Not only can the misconduct of a contractor result in the suspension or debarment of its inculpable affiliates under FAR, but it can also lead to a finding that the affiliates, who have not been alleged to have participated in the misconduct, are nonetheless “not responsible.”

Though not a new case, OSG Product Tankers, LLC v. United States, 82 Fed. Cl. 570 (2008) illustrates this potential far-reaching impact of affiliation with a contractor accused of misconduct. In that case, the parent company of an indirect subsidiary was the subject of debarment proceedings. The subsidiary was not named in the debarment action and was not otherwise charged with any wrongdoing. The parent company ultimately entered into a plea agreement, avoiding debarment.

Despite the fact the parent company was not ultimately debarred, and despite the fact the affiliate was never a part of the debarment proceedings nor accused of any wrongdoing, the affiliate was nonetheless deemed not responsible on a subsequent contract. In arriving at the determination, the contracting officer applied the wrongdoings of the parent, which formed the basis of the debarment proceeding to the affiliate. Notably, in that case, the affiliate had relied on its parent’s financial strength and performance history in responding to the contract.

Expanding Risk of Affiliation

The potential impact of contractor misconduct on affiliates is of concern given the increased number of suspensions and debarments being issued by government agencies.  On March 5, 2014, the Interagency Suspension and Debarment Committee released a report on federal debarments for fiscal years 2012 and 2013 showing that, once again, suspensions and debarments by the federal government are on the rise.

Proposed legislation may further this trend. The Stop Unworthy Spending (SUSPEND) Act, introduced by Rep. Darrell Issa, proposes to strengthen the suspension and debarment system and increase transparency, largely by consolidating civilian agency suspension and debarment offices into one review board. Presently, individual agencies, each with their own procedures, handle suspension and debarment. Issa introduced the legislation as a means to ensure “zero tolerance for fraudsters, criminals, or tax cheats receiving taxpayer money through grants or contracts.”

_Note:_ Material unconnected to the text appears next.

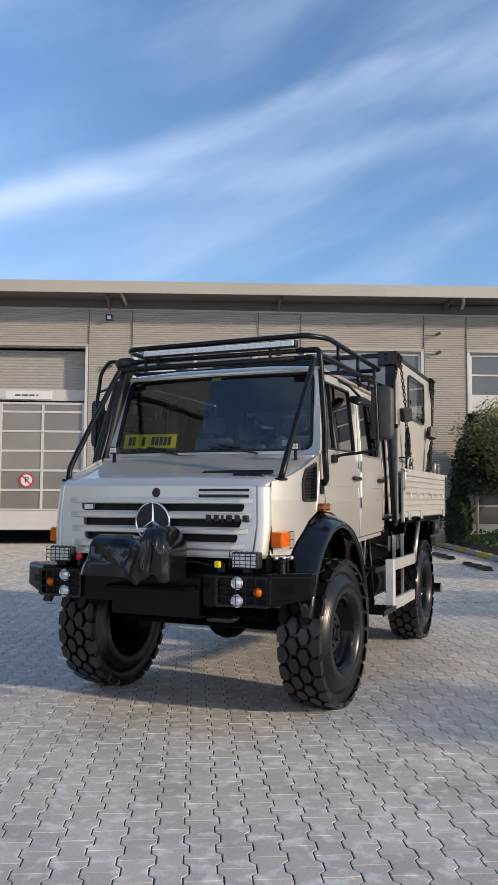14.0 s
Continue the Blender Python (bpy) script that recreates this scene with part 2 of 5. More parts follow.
def browned(m, at, reach, tone, amount):
    """A brown tint in the paving round one spot, with a ragged edge."""
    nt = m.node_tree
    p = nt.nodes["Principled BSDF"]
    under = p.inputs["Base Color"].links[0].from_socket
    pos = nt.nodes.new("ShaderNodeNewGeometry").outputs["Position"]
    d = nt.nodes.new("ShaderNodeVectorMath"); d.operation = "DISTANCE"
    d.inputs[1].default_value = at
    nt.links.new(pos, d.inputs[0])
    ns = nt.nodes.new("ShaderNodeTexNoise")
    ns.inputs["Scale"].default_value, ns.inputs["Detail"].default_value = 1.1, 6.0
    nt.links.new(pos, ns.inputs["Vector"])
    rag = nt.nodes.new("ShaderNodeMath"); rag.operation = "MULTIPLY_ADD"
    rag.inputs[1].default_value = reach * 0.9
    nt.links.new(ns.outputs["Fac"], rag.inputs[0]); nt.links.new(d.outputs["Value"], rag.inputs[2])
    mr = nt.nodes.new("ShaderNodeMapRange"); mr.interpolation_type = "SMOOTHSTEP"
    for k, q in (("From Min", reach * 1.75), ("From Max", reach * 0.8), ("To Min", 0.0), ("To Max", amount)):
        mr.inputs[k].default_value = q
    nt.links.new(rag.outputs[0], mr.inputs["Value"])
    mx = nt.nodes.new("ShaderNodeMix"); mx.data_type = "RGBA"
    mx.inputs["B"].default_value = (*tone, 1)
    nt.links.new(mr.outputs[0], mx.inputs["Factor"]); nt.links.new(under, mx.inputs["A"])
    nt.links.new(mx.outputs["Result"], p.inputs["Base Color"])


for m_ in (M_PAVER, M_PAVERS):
    browned(m_, (0.8, 2.3, 0.0), 1.8, (0.27, 0.215, 0.16), 0.28)
# shutter slats: gate paint darkened to carry the recess's shadow in its colour
M_SHUTTER_SHADED = material("roller_shutter_shaded", (0.40, 0.38, 0.345), 0.5, 0.1, 1.2, 0.06, 0.03)
M_SEAL = material("grey_rubber_seal", (0.16, 0.165, 0.17), 0.5)
M_SAND = material("joint_sand", (0.045, 0.040, 0.034), 0.9, 0.0, 3, 0.2, 0.2, 0.3, 120)
M_YARD = material("yard_concrete", (0.50, 0.44, 0.38), 0.7, 0.0, 0.6, 0.12, 0.1, 0.3, 60, stain=((0.66, 0.60, 0.54), 0.9, 0.5, 0.5))
M_AMBERD = material("dull_amber_lens", (0.34, 0.075, 0.012), 0.2, 0.0, 30, 0.2, coat=0.4)
M_KERB = material("kerb_concrete", (0.38, 0.37, 0.34), 0.8, 0.0, 3, 0.12, 0.08, 0.25, 120, rand=0.08)
M_KERBY = material("kerb_yellow_paint", (0.50, 0.39, 0.10), 0.7, 0.0, 5, 0.15, 0.1, 0.2, 120)
M_SOIL = material("planter_soil", (0.06, 0.042, 0.03), 0.95, 0.0, 4, 0.3, 0.3, 0.8, 60)
M_BARK = material("bark", (0.36, 0.31, 0.25), 0.85, 0.0, 9, 0.25, 0.2, 0.5, 60)
M_LEAF = material("tree_leaves", (0.20, 0.19, 0.07), 0.55, 0.0, 0.9, 0.3, 0.1, island=0.45)
M_CYP = material("cypress_foliage", (0.042, 0.062, 0.03), 0.6, 0.0, 1.5, 0.3, 0.1, island=0.4)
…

Beyond a Federal Contractor Concern

Federal contractors are not the only ones subject to the potential far-reaching effects of the corporate death penalty. Many state and local laws regarding suspension and debarments are similarly modeled after FAR, permitting (and in some instances requiring) suspension or debarment based solely on affiliation with a suspended or debarred contractor.

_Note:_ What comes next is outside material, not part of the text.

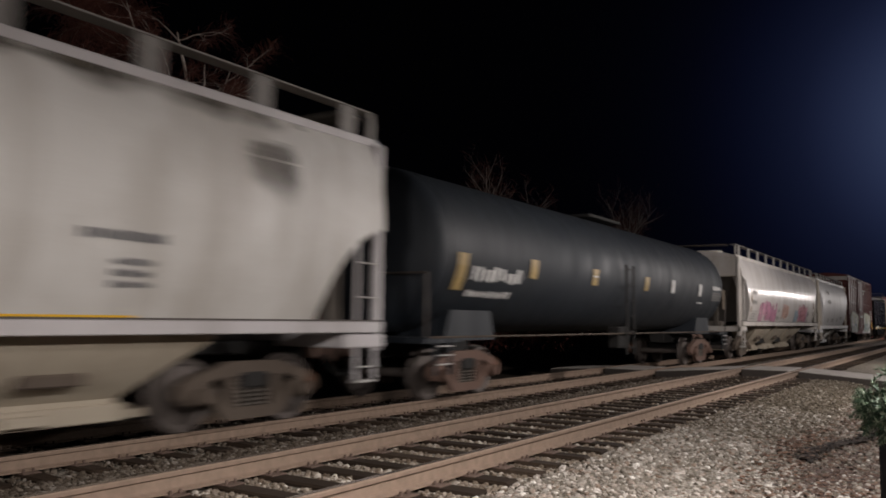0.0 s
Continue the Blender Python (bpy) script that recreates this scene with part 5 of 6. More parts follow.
part("end_housing", Geo().box(L - 0.62, L - 0.08, -1.45, -0.7, 1.20, 1.46, 0.04), paint("dusty_rose_housing", (0.36, 0.25, 0.21), 0.6, 0.5, 0.5), c, "dusty brake housing")
part("end_hand_rail", Geo().tube([(L - 0.9, -1.52, 1.36), (L + 0.1, -1.52, 1.36), (L + 0.1, 1.5, 1.36)], 0.018), M["rung"], c)
part("brake_wheel", Geo().lathe_y([(0.22, -0.02), (0.26, -0.02), (0.26, 0.02), (0.22, 0.02)], 16, 0, 0), M["truck_rust"], c, m=pose(L - 0.1, -0.4, 1.9, 0, 0, 90))
for y in (-1.3, -0.4, 0.8):
    part("end_stanchion", Geo().box(L - 0.30, L - 0.2, y - 0.05, y + 0.05, 1.2, 2.0, 0.012), M["truck_rust"], c)
for y in (-1.0, 0.0, 1.0):
    part("end_brace", Geo().prism([(0.1, 1.3), (0.5, 1.3), (1.6, 2.4), (1.2, 2.4)], y - 0.06, y + 0.06), MAROON, c)

# yellow boxcar with its door slid open
c, L, w = boxcar("boxcar", "yellow boxcar with an open doorway and a dark sliding door", 310.9, 327.65, YELLOW_2, 0.82, 4.58, 18, [(9.98, 13.3, BLACKDOOR, "dark slid-open door")], (), YEL_END, paint("brown_roof_paint", (0.26, 0.17, 0.12), 0.6, 0.5, 0.3, (0.12, 0.07, 0.05)), end_ribs=8, open_door=(6.95, 9.98))
lining = paint("grey_lining_board", (0.74, 0.74, 0.68), 0.7, 0.4, 0.4, (0.44, 0.42, 0.37))
for k in range(19):
    z = 1.2 + k * 0.15
    part("lining_board", Geo().box(7.2, 9.18, 0.60, 0.66, z, z + 0.138, 0.008), lining, c)
part("inner_bulkhead", Geo().box(9.2, 12.05, 0.58, 0.66, 1.16, 4.0, 0.02), lining, c, "grey inner door panel")
part("inner_lock", Geo().box(9.75, 10.35, 0.54, 0.578, 2.72, 2.96, 0.01), M["black"], c, "black lock plate")
part("door_jamb", Geo().box(9.72, 10.14, -1.75, -1.66, 1.06, 4.42, 0.015), paint("grey_jamb", (0.26, 0.26, 0.26), 0.5), c, "grey door edge post")
for z in [1.4 + 0.28 * k for k in range(11)]:
    part("door_slat", Geo().box(10.1, 13.2, -1.70, -1.66, z, z + 0.03, 0.008), BLACKDOOR, c)
for x, z, wd in ((11.1, 3.76, 1.4), (11.1, 3.58, 1.4), (10.35, 3.2, 0.8), (10.3, 2.9, 1.0), (10.4, 2.74, 0.9), (10.3, 2.06, 0.9), (11.5, 2.06, 0.5), (12.2, 2.04, 0.7), (10.4, 1.74, 0.5), (11.4, 1.7, 1.0), (10.4, 1.6, 1.2), (12.0, 1.52, 0.7)):
    bars(c, w, x, z, wd, 0.075, 1, M["stencil_white"], round(130 + 7 * x + 10 * z), proud=0.16)
block(c, w, 10.4, 13.2, 1.1, 1.6, CHALK, "patch", "washed-out pale paint", 0.15)
for k, (xa, xb, za, zb) in enumerate(((1.9, 3.1, 1.7, 2.55), (2.2, 3.9, 1.2, 1.8), (3.8, 4.6, 1.5, 2.4), (4.9, 6.6, 1.3, 2.6), (5.6, 6.5, 2.5, 3.4), (0.6, 1.9, 1.2, 1.7), (4.6, 6.4, 0.9, 1.4))):
    block(c, w, xa, xb, za, zb, CHALK, "patch", "washed-out pale paint", 0.058 + 0.001 * k)
graffiti(c, w, 13.3, 15.6, 0.92, 2.0, (S_PALEPINK, PINK_HAZE, S_WHITE, spray("spray_whitish_pink", (0.60, 0.46, 0.44))), 3, 132, "pale pink spray-painted shapes", 0.06, 0.35)
block(c, w, 9.9, 11.2, 0.84, 1.0, S_BLUE, "graffiti_tag", "", 0.03)
block(c, w, 11.4, 12.8, 0.84, 1.0, S_ROSE, "graffiti_tag", "", 0.03)
PALEWEAR = soak("pale_yellow_wear", (0.62, 0.52, 0.34), 0.8, 0.25, 0.75, 2.4, 0.7, top=0.25)
BROWN_INK = plain("brown_black_stencil", (0.055, 0.036, 0.018), 0.6, 0.0, 6, 0.5, 0.05)
for k, (x, z, wd, h) in enumerate(((1.2, 3.55, 0.5, 0.09), (2.15, 3.44, 0.5, 0.13), (1.45, 3.27, 1.85, 0.06), (2.1, 3.10, 0.55, 0.08), (2.5, 2.92, 0.65, 0.07), (1.25, 2.73, 0.75, 0.08),
                                   (3.95, 3.52, 0.3, 0.17), (3.9, 3.06, 0.35, 0.16), (4.85, 3.0, 0.4, 0.24), (3.3, 3.36, 0.25, 0.1))):
    bars(c, w, x, z, wd, h, 1, BROWN_INK, 133 + k, proud=0.06)
SLATE_WASH = soak("slate_wash", (0.33, 0.33, 0.31), 1.6, 0.05, 0.85, 3.0, 0.8, top=0.05)
for x in (1.8, 2.65):
    block(c, w, x, x + 0.72, 1.98, 2.26, SLATE_WASH, "placard", "faded slate-grey placard", 0.066)
    block(c, w, x, x + 0.70, 1.62, 1.88, soak("pale_blue_placard", (0.60, 0.60, 0.58), 1.6, 0.05, 0.9, 3.0, 0.8, top=0.05) if x < 2 else bpy.data.materials["pale_blue_placard"], "placard", "pale worn placard", 0.066)
block(c, w, 3.8, 4.25, 1.36, 1.80, M["stencil_dark"], "placard", "dark square placard", 0.066)
block(c, w, 5.0, 5.3, 1.5, 1.66, BROWN_INK, "stencil", "small dark patch", 0.066)
for k, (xa, xb, za, zb) in enumerate(((0.9, 6.9, 0.84, 1.35), (5.6, 6.3, 2.3, 3.3), (4.4, 6.6, 1.1, 2.2), (0.9, 1.7, 1.1, 1.7), (3.0, 5.2, 1.0, 1.5))):
    block(c, w, xa, xb, za, zb, PALEWEAR, "worn_patch", "pale worn paint", 0.0685 + 0.0006 * k)
for x in (5.4, 6.5, 13.9, 14.8, 15.8):
    for z in (1.7, 2.5, 3.3):
        part("dent", Geo().box(x - 0.2, x + 0.2, -1.575, -1.552, z, z + 0.03, 0.008), YEL_END, c, "dented crease in the sheet")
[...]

In addition to corporate structure considerations, affiliate status is often critical to contractors in order to establish appropriate performance history, financial strength or bonding capacity. Given the potential far-reaching impact of affiliation with a suspended or debarred contractor, firms should evaluate related entities’ compliance programs and practices to ensure that a contractor receives the benefits of affiliation instead of a death sentence.